Partial ordering of function templates containing

2019-04-14 02:18发布

问题:

Partial ordering of function templates containing template parameter packs is independent of the number of deduced arguments for those template parameter packs.

template<class...> struct Tuple { };
template<          class... Types> void g(Tuple<Types ...>);        // #1
template<class T1, class... Types> void g(Tuple<T1, Types ...>);    // #2
template<class T1, class... Types> void g(Tuple<T1, Types& ...>);   // #3

g(Tuple<>());                     // calls #1
g(Tuple<int, float>());           // calls #2
g(Tuple<int, float&>());          // calls #3
g(Tuple<int>());                  // calls #3

The above is quoted from partial ordering of overload function templates. I don't quite understand why g(Tuple<int>()); // calls #3. Specifically, why can't #2 be called? The following are my reasoning, please point out any mistakes :

Note: I will ignore #1 b/c it is explained well here

Step 1: Deduction and substitution and overload resolution come up with these:

  • void(Tuple< int>) [T1 = int, Types is empty] #2
  • void(Tuple< int>) [T1 = int, Types& is empty] #3

Step 2: Transform both function templates:

  • void g(Tuple< C1, Pack1...>);
  • void g(Tuple< C2, Pack2&...>);

Step3: This is a function call context, the types are those function parameter types for which the function call has arguments:

  • Deduce Tuple< T1, Types...> from Tuple< C2, Pack&...> OK [T1 = C2; Types... = Pack&...]
  • Deduce Tuple< T1, Types&...> from Tuple< C1, Pack1...>) OK? [T1 = C1; what about Types&...? Can it be deduced from Pack1...? Are reference dropped here?]
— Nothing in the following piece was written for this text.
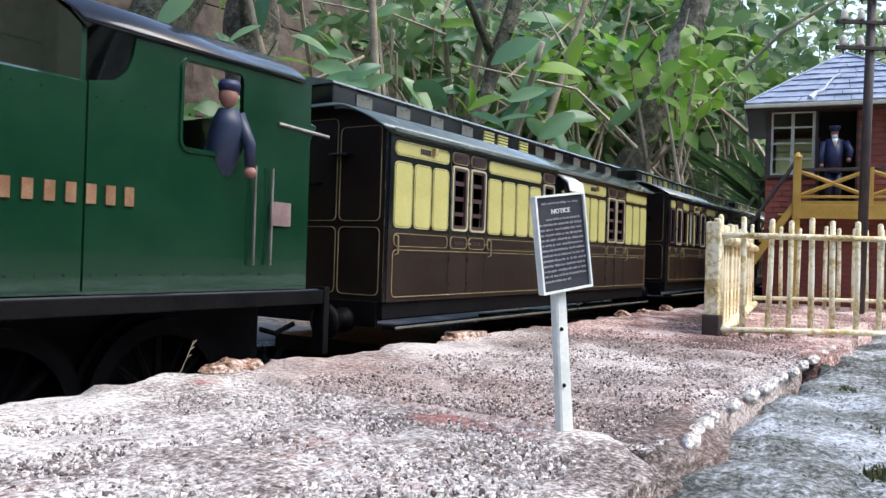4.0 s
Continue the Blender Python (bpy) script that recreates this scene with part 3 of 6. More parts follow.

3) If P is a reference type, the type referred to by P is used for deduction.This seems fine.

If P has one of the forms that include a template parameter list < T> or < I>, then each element Pi of that template argument list is matched against the corresponding template argument Ai of its A. If the last Pi is a pack expansion, then its pattern is compared against each remaining argument in the template argument list of A. A trailing parameter pack that is not otherwise deduced, is deduced to an empty parameter pack.

Step4:If the last step is correct. Then it means #3 is not more specialized than #2. So it is ambiguous as to which function template should be resolved to.

Update: I think I misunderstood the relevant quotes above. When we match up template parameters in P with template arguments in A, they are matched up verbatim, which means that all the transforms and analysis done on function call parameters and arguments do not apply again when we match up template parameters/arguments in P/A(actually function call parameter/arguments). Then it will fail in Step 3 above to deduce Tuple< T1, Types&...> from Tuple< C1, Pack1...>). So #3 is more specialized.

回答1:

First step in overload resolution is finding all the candidates. For the call g(Tuple<int>()), there are three viable candidates:

g(Tuple<int>); // #1: [Types = {int}]
g(Tuple<int>); // #2: [T1 = int, Types = {}]
g(Tuple<int>); // #3: [T1 = int, Types = {}]

All three are equally viable candidates from the perspective of conversion sequences (since, of course, they all take the same argument which is an Exact Match for the input). They are all function template specializations, so we can't differentiate on that basis either.

So we're left with function template partial ordering. We synthesize types for each of the overloads and attempt to perform template deduction with our synthesized types against each of the other overloads. The simpler comparison is (1) vs (2) and (1) vs (3). There, we have [temp.deduct.partial]:

If A was transformed from a function parameter pack and P is not a parameter pack, type deduction fails.

Since we transform Types... into UniqA..., and the first parameter is T1, type deduction fails. That makes (2) and (3) both more specialized than (1). So now we compare (2) and (3).

First, can we deduce (2) from (3)?

template <class T1, class... Types> void g(Tuple<T1, Types...> );

g(Tuple<Uniq3, Uniq3Pack&...>());

Sure, no problem T1 == Uniq3 and Types... == Uniq3Pack&.... Next, we try the other direction:

template <class T1, class... Types> void g(Tuple<T1, Types&...> );

g(Tuple<Uniq2, Uniq2Pack...>());

This fails, since Uniq2Pack isn't a pack of reference types and Types&... is. Since deduction only succeeds in one direction, that makes (3) the more specialized overload.

As it's the last one standing, (3) is the best viable candidate. It may seem counterintuitive, since we're not actually calling it with a reference type - but it's still the best choice.